HAMBURG, Germany -- Labor market experts warned Volkswagen AG on Friday not to bow to union demands to guarantee the 103,000 jobs in its western German plants for the next 10 years.
Promising to maintain jobs in return for curbs on pay was in principle a good thing, but a decade-long employment vow would be "completely absurd", Joachim Scheide, head of the economics section at the prestigious IfW think tank, told Reuters.
No company can know how much and where it will be producing in 10 years, he said.
Pledging to employ 100,000 workers for 10 years would be "negligent and irresponsible to a high degree", added Wolfgang Meining, head of automotive studies at the University of Bamberg, noting Volkswagen could be "sealing its own downfall".
But union officials have seized on DaimlerChrysler's pledge in July to keep 160,000 German jobs until 2012, in a deal that cuts costs by 500 million euros ($619 million) a year, as a model for VW wage talks next month.
VW must secure jobs "for the order of magnitude of 10 years", a top union negotiator said late on Thursday.
Hartmut Meine, who heads IG Metall's negotiating team in VW's home state of Lower Saxony, told reporters a top priority in the talks was safeguarding jobs at a time of waning profits and weak sales at VW.
The union also wants a 4 percent pay rise for 103,000 workers at six plants covered by the in-house contract.

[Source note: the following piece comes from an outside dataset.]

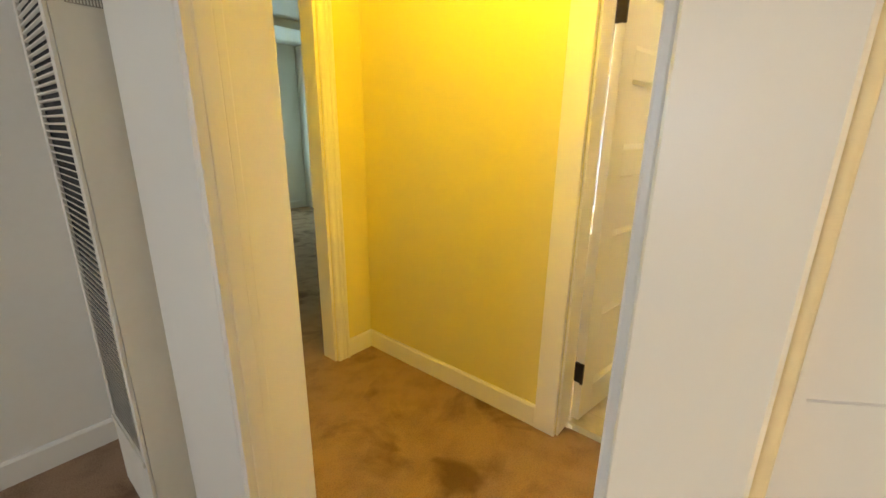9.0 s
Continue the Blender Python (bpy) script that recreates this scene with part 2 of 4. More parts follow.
BLACKTILE = mat("black_glazed_tile", (0.008, 0.008, 0.011), 0.12, spec=0.3, grain=0.3, scale=40, tint=(0.02, 0.02, 0.026), stain=0.2, vary=0.3)
WGROUT = mat("cream_grout", (0.74, 0.69, 0.58), 0.7, grain=0.3, scale=90)
GROUT = mat("grey_grout", (0.42, 0.40, 0.36), 0.8, grain=0.4, scale=90)
YELLOWTILE = mat("yellow_glazed_tile", (0.74, 0.50, 0.05), 0.16, grain=0.1, scale=30, stain=0.15, tint=(0.60, 0.38, 0.03), vary=0.06)
PORCELAIN = mat("cream_porcelain_enamel", (0.82, 0.77, 0.66), 0.14, grain=0.06, scale=25, stain=0.18, stain_scale=5, tint=(0.70, 0.62, 0.47))
MARBLE = mat("cultured_marble", (0.84, 0.82, 0.80), 0.16, grain=0.06, scale=20, stain=0.1, tint=(0.76, 0.73, 0.68))
BOWL = mat("cream_basin_gelcoat", (0.82, 0.72, 0.50), 0.2, grain=0.06, scale=20, stain=0.2, tint=(0.72, 0.60, 0.36))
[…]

The VW negotiations are being closely watched as a gauge of German workers' willingness to make concessions that would boost the competitiveness of Europe's biggest economy.
Protesters have taken to the streets weekly to denounce the government's proposed cuts in Germany's costly but popular social safety net.
At the same time, some hard-pressed employers have persuaded staff to lengthen the work week to 40 hours from 35.
Most VW workers log between 28.8 and 40 hours a week now, depending on the production cycle, putting longer hours in "labour accounts" they can draw on when slack times arrive.
Volkswagen has declined to comment before a news conference called for Monday to detail its negotiating stance but personnel chief Peter Hartz has made clear he wants yet more flexibility.
VW, saying its staff earns around a fifth more than other German metalworkers, aims to cut labor costs by 30 percent by 2011 to increase its competitiveness in a market marked by sluggish growth, excess capacity and price pressure.
That puts it on collision course with unions determined to protect jobs at a time when unemployment exceeds 10 percent.
Meine said the firm should ensure jobs long into the future.
"The children and grandchildren of people who now work at Volkswagen should also be able to get a job at VW," he said.
Labor's focus on preserving German jobs that are threatened by eastern Europe's emergence as a low-cost carmaking center may mean the union will give ground on the pay rise figure in return for job security, industrial relations experts say.
But VW's goal of cutting labor costs 30 percent in the medium term remains a stumbling block.
"We are not going along with this," Meine said.
Some analysts suggested one way forward would be to link job assurances to product life cycles, which these days are shrinking as carmakers throw fresh products onto the market to attract customers' interest.
Daimler did this in its labor pact, which is based on production of the C-class cars from 2007 to 2012.
"Similar models are certainly possible at VW," said Marc-Rene Tonn, autos analyst at M.M. Warburg.